> [Supplied data]
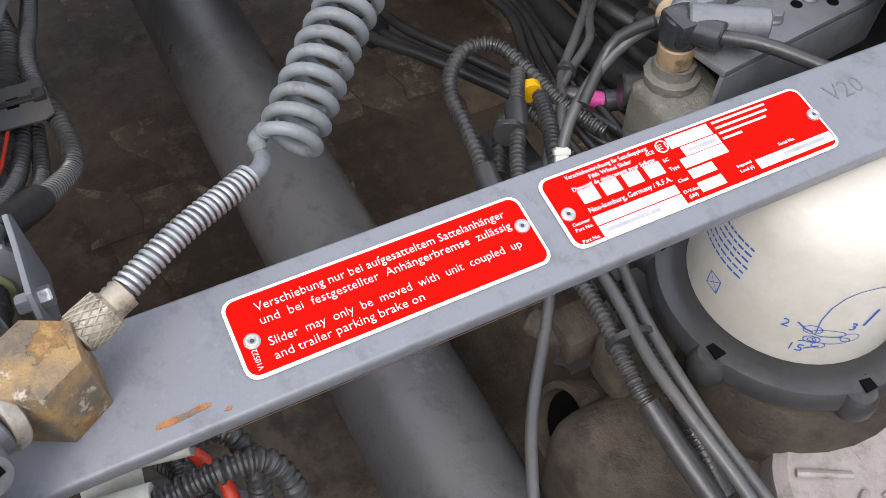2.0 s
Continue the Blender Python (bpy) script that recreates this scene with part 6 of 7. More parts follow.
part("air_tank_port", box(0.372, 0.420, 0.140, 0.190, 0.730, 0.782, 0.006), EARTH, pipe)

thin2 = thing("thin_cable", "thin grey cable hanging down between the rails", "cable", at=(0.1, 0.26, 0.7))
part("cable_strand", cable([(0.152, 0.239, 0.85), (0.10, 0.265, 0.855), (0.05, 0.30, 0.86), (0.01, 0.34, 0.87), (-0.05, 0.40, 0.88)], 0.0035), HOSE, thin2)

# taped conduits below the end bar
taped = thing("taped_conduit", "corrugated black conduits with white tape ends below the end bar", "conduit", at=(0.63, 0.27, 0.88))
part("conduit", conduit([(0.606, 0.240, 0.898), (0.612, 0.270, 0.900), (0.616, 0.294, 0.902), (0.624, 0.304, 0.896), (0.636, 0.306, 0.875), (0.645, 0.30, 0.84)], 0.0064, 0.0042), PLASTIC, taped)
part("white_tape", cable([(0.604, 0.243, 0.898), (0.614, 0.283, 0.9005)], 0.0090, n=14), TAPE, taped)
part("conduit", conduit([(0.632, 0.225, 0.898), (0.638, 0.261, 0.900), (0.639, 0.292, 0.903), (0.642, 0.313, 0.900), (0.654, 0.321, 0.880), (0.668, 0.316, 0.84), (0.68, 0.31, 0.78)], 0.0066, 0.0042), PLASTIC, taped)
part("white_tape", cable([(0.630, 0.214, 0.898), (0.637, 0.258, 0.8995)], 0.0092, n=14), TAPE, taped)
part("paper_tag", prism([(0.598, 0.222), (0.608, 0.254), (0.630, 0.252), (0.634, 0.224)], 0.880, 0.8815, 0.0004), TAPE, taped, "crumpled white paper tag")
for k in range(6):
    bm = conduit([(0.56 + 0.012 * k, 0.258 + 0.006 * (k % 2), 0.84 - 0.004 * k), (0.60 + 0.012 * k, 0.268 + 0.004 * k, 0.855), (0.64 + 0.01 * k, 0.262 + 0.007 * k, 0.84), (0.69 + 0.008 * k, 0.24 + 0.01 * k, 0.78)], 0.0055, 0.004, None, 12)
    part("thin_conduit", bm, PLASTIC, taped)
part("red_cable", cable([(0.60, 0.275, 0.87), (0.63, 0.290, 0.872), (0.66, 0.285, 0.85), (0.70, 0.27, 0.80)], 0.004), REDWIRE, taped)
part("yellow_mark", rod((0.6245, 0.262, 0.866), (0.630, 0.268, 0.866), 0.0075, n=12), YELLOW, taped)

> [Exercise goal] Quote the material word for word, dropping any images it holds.

> [Solved problem]
2.0 s
Continue the Blender Python (bpy) script that recreates this scene with part 6 of 7. More parts follow.
part("air_tank_port", box(0.372, 0.420, 0.140, 0.190, 0.730, 0.782, 0.006), EARTH, pipe)

thin2 = thing("thin_cable", "thin grey cable hanging down between the rails", "cable", at=(0.1, 0.26, 0.7))
part("cable_strand", cable([(0.152, 0.239, 0.85), (0.10, 0.265, 0.855), (0.05, 0.30, 0.86), (0.01, 0.34, 0.87), (-0.05, 0.40, 0.88)], 0.0035), HOSE, thin2)

# taped conduits below the end bar
taped = thing("taped_conduit", "corrugated black conduits with white tape ends below the end bar", "conduit", at=(0.63, 0.27, 0.88))
part("conduit", conduit([(0.606, 0.240, 0.898), (0.612, 0.270, 0.900), (0.616, 0.294, 0.902), (0.624, 0.304, 0.896), (0.636, 0.306, 0.875), (0.645, 0.30, 0.84)], 0.0064, 0.0042), PLASTIC, taped)
part("white_tape", cable([(0.604, 0.243, 0.898), (0.614, 0.283, 0.9005)], 0.0090, n=14), TAPE, taped)
part("conduit", conduit([(0.632, 0.225, 0.898), (0.638, 0.261, 0.900), (0.639, 0.292, 0.903), (0.642, 0.313, 0.900), (0.654, 0.321, 0.880), (0.668, 0.316, 0.84), (0.68, 0.31, 0.78)], 0.0066, 0.0042), PLASTIC, taped)
part("white_tape", cable([(0.630, 0.214, 0.898), (0.637, 0.258, 0.8995)], 0.0092, n=14), TAPE, taped)
part("paper_tag", prism([(0.598, 0.222), (0.608, 0.254), (0.630, 0.252), (0.634, 0.224)], 0.880, 0.8815, 0.0004), TAPE, taped, "crumpled white paper tag")
for k in range(6):
    bm = conduit([(0.56 + 0.012 * k, 0.258 + 0.006 * (k % 2), 0.84 - 0.004 * k), (0.60 + 0.012 * k, 0.268 + 0.004 * k, 0.855), (0.64 + 0.01 * k, 0.262 + 0.007 * k, 0.84), (0.69 + 0.008 * k, 0.24 + 0.01 * k, 0.78)], 0.0055, 0.004, None, 12)
    part("thin_conduit", bm, PLASTIC, taped)
part("red_cable", cable([(0.60, 0.275, 0.87), (0.63, 0.290, 0.872), (0.66, 0.285, 0.85), (0.70, 0.27, 0.80)], 0.004), REDWIRE, taped)
part("yellow_mark", rod((0.6245, 0.262, 0.866), (0.630, 0.268, 0.866), 0.0075, n=12), YELLOW, taped)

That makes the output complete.